To create a Data Factory pipeline, follow these steps:

  1. On the left toolbar of the Azure Data Factory portal, select the Author icon, select the plus (+) symbol, and then select Pipeline > Pipeline.

    Screenshot highlighting add pipiline under factory resources in data factory.

  2. Expand Move & transform and then drag the Copy data activity into the design surface.

    Screenshot highlighting Copy data is dragged into design surface.

  3. On the Source tab, select Emissions from the Source dataset dropdown menu.

    Screenshot highlighting source dataset as Emissions under source tab.

  4. On the Sink tab, select OutputEmissions from the Sink dataset dropdown menu, and then select Array of objects from the File pattern dropdown menu.

    Screenshot highlighting sink dataset as Output Emissions under sink tab.

  5. On the Mapping tab, select Import schemas.

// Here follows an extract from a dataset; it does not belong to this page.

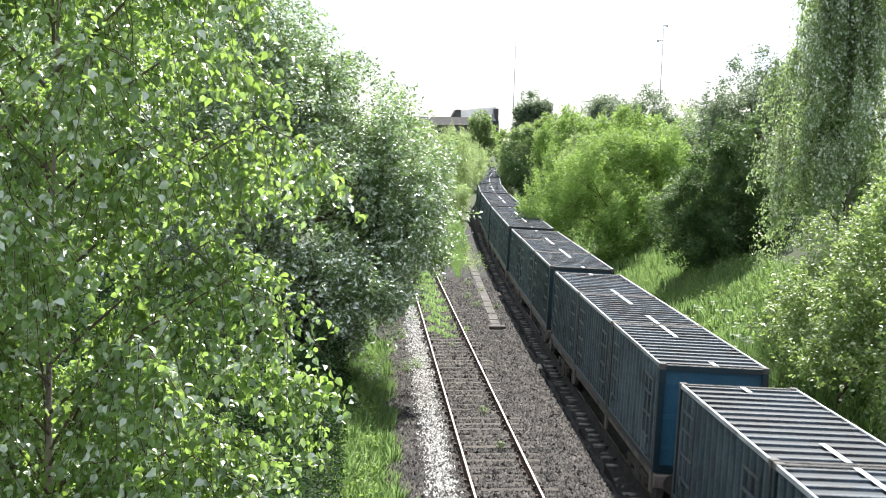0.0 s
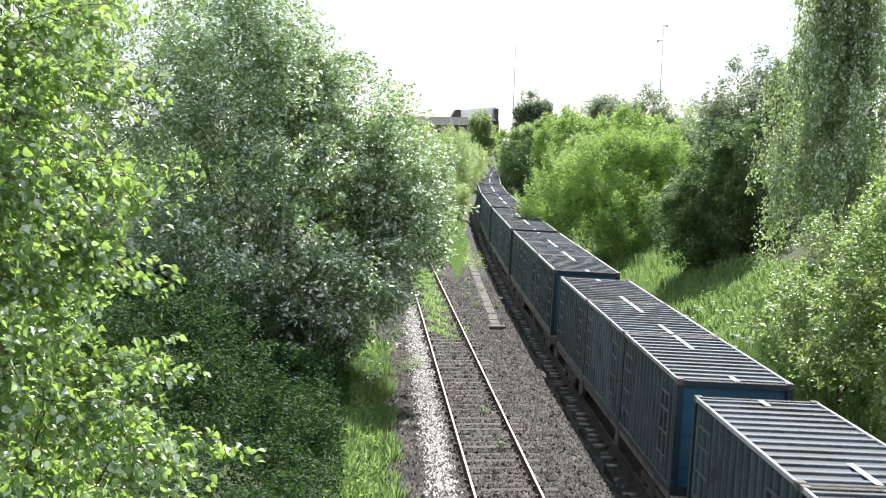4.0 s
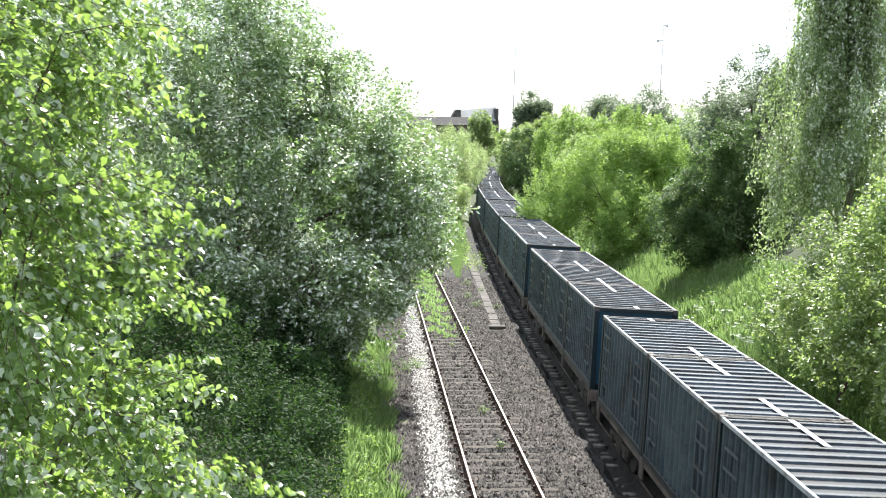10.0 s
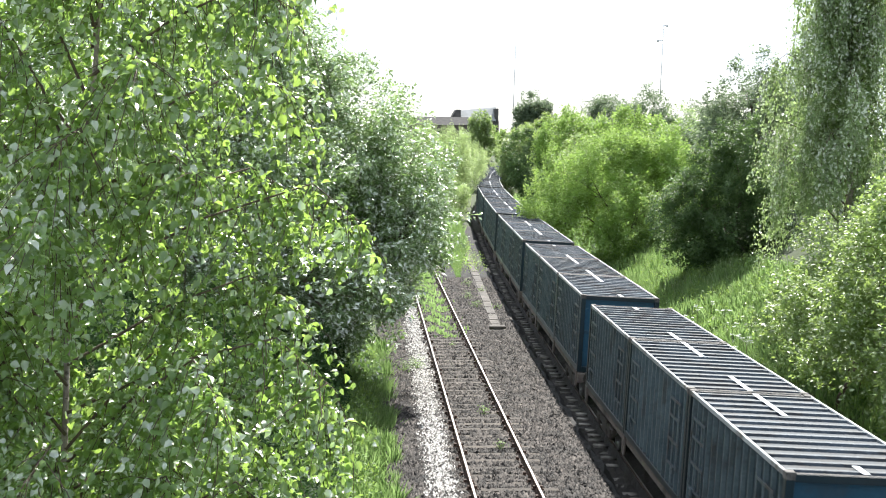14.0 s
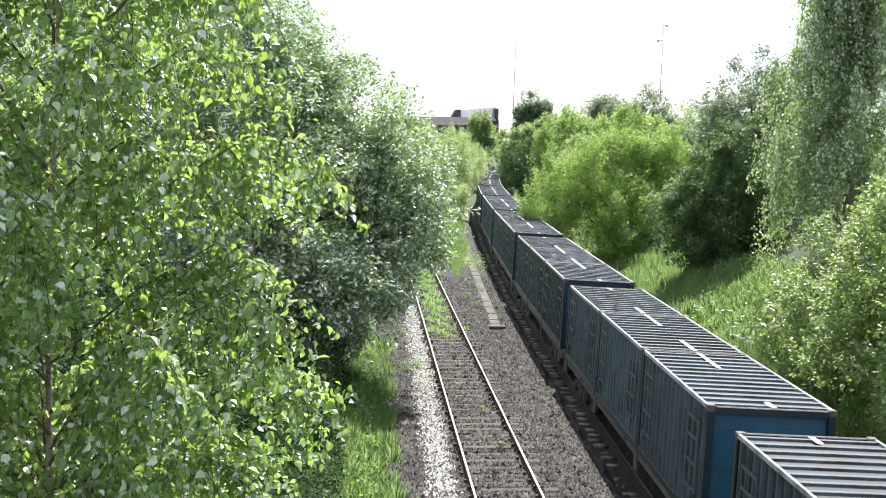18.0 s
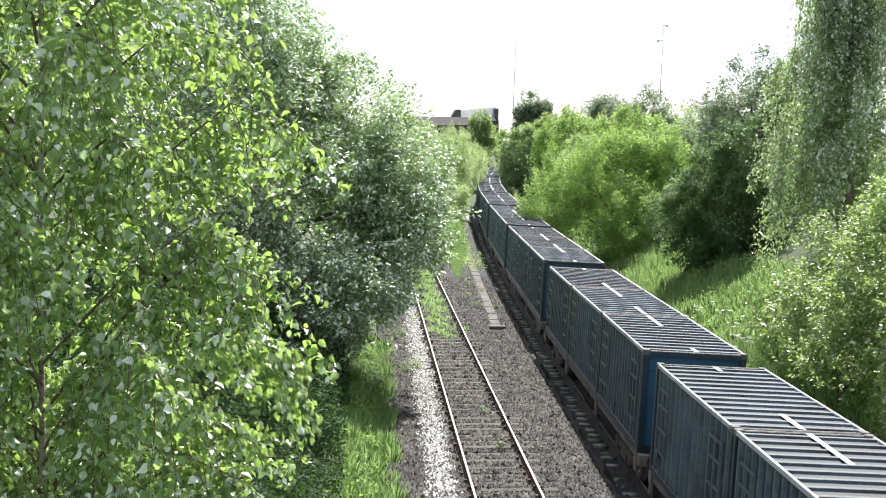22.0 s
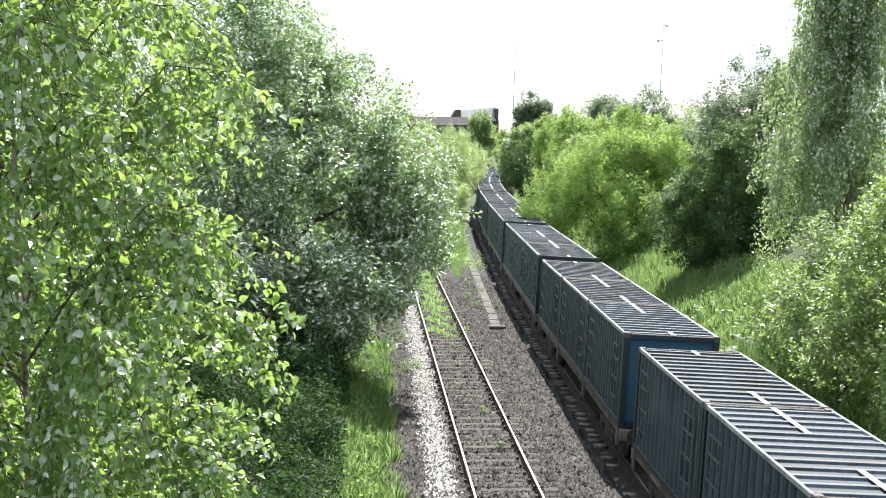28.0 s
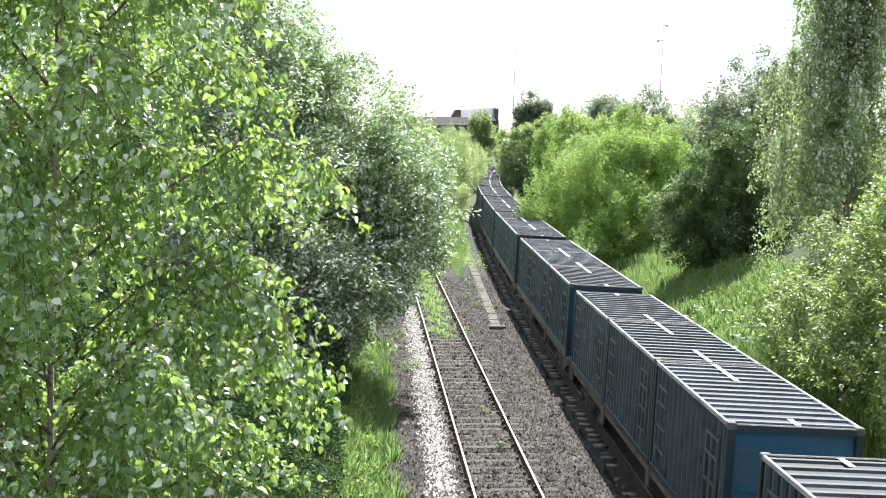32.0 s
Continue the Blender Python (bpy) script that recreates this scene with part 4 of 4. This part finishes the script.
# ---- what moves ----
GUST_T = (0, 0.8, 1.2, 1.6, 2, 2.5, 3, 3.5, 5.5, 6, 6.5, 7.5, 8.5, 9.5, 10.5, 11.5, 12, 12.4, 12.8, 13.2, 13.6, 14, 14.5, 16.5, 18, 19, 20, 21, 21.5, 22, 23, 24, 25, 25.5,
          27.5, 28.5, 29.5, 30.2, 31, 31.4, 31.7, 32)
GUST_U = (0.3, 0.4, 0.3, -0.2, -0.61, -1.22, -1.28, -0.94, -1.22, -0.74, -0.81, -0.74, -0.41, -0.54, -1.01, -0.68, -0.34, 0, 0.45, 0.8,
          1, 1, 0.8, 0.35, 0.3, 0.4, 0.4, 0.55, 0.35, 0, -0.2, 0.05, 0.35, 0.35, -0.2, -0.34, -0.47, -0.61, -0.41, -0.2, 0.15, 0.4)


def gust(t):
    """How far the wind pushes the near birch: it gives way more to one side than to the other."""
    u = float(np.mean(np.interp([t - 0.12, t, t + 0.12], GUST_T, GUST_U)))
    return u if u < 0 else 0.45 * u


def lean(angle, pivot=Vector((0, 0, 0))):
    return Matrix.Translation(pivot) @ Matrix.Rotation(angle, 4, "Y") @ Matrix.Translation(-pivot)


def birch_pose(rest, upper, share, phase, t):
    u = gust(t)
    m = lean(0.09 * u)
    if upper:
        m = m @ lean(0.16 * u, FORK)
    if share:
        wob = 0.035 * share * math.sin(5.2 * t + phase) + 0.02 * math.sin(9.1 * t + 2 * phase)
        nod = 0.03 * math.sin(4.3 * t + 1.7 * phase)
        return m @ rest @ Matrix.Rotation(0.42 * share * gust(t - 0.1) + wob, 4, "Y") @ Matrix.Rotation(nod, 4, "X")
    return m @ rest


def motions():
    times = [0.5 * k for k in range(65)]
    for c, w, boxes in TRAIN:
        walk(w, [(t, wagon_pose(c, t)) for t in times])
        for b, off in boxes:
            walk(b, [(t, wagon_pose(c, t) @ off) for t in times])
        for ob in w.children:
            if ob.name.startswith("wheelset"):
                at = Matrix.Translation(ob.location)
                walk(ob, [(t, at @ Matrix.Rotation((travel(0) - travel(t)) / 0.46, 4, "X")) for t in (0.1 * k for k in range(321))])
    fine = [0.2 * k for k in range(161)]
    for ob, rest, upper, share, phase in BIRCH_PIECES:
        walk(ob, [(t, birch_pose(rest, upper, share, phase, t)) for t in fine])
    slow = [0.4 * k for k in range(81)]
    for ob, amount, phase, rate in SWAYING:
        walk(ob, [(t, Matrix.Rotation(amount * (math.sin(6.28 * rate * t + phase) + 0.6 * gust(t)), 4, "Y")
                   @ Matrix.Rotation(0.6 * amount * math.sin(5.0 * rate * t + 2 * phase), 4, "X")) for t in slow])


motions()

    Screenshot highlighting Import schema under mapping tab.

  6. Define the mapping as follows:

    • msdyn_transactiondate > TransactionDate

    • msdyn_activityname > Activity

    • msdyn_co2 > CO2E

      Screenshot showing source is mapped as following msdyn_transactiondate to TransactionDate, msdyn_activityname to Activity, msdyn_co2e to CO2E.

  7. Select Debug and then wait for the pipeline to run.

    Screenshot highlighting Debug to select and the Pipiline runs succeeded.

  8. Select Publish all > Publish to save the pipeline. If you want to run the pipeline again without debugging, select Add trigger > Trigger now.

  9. Return to the Azure portal and go to the storage account that you previously created.

  10. Select Containers and then select the adf-output container.

    SCreenshot highlighting a container as adf-output under containers in storage account.

  11. Open the mc4s folder, select msdyn_emission.json, and then select Download.

    Screenshot highlighting to open mc4s folder then select json file and download it.

  12. Open the JSON file and confirm that the three mapped columns from the Emission table display in JSON format.

    Screenshot highlighting three mapped column from Emission table is displaying in JSON format.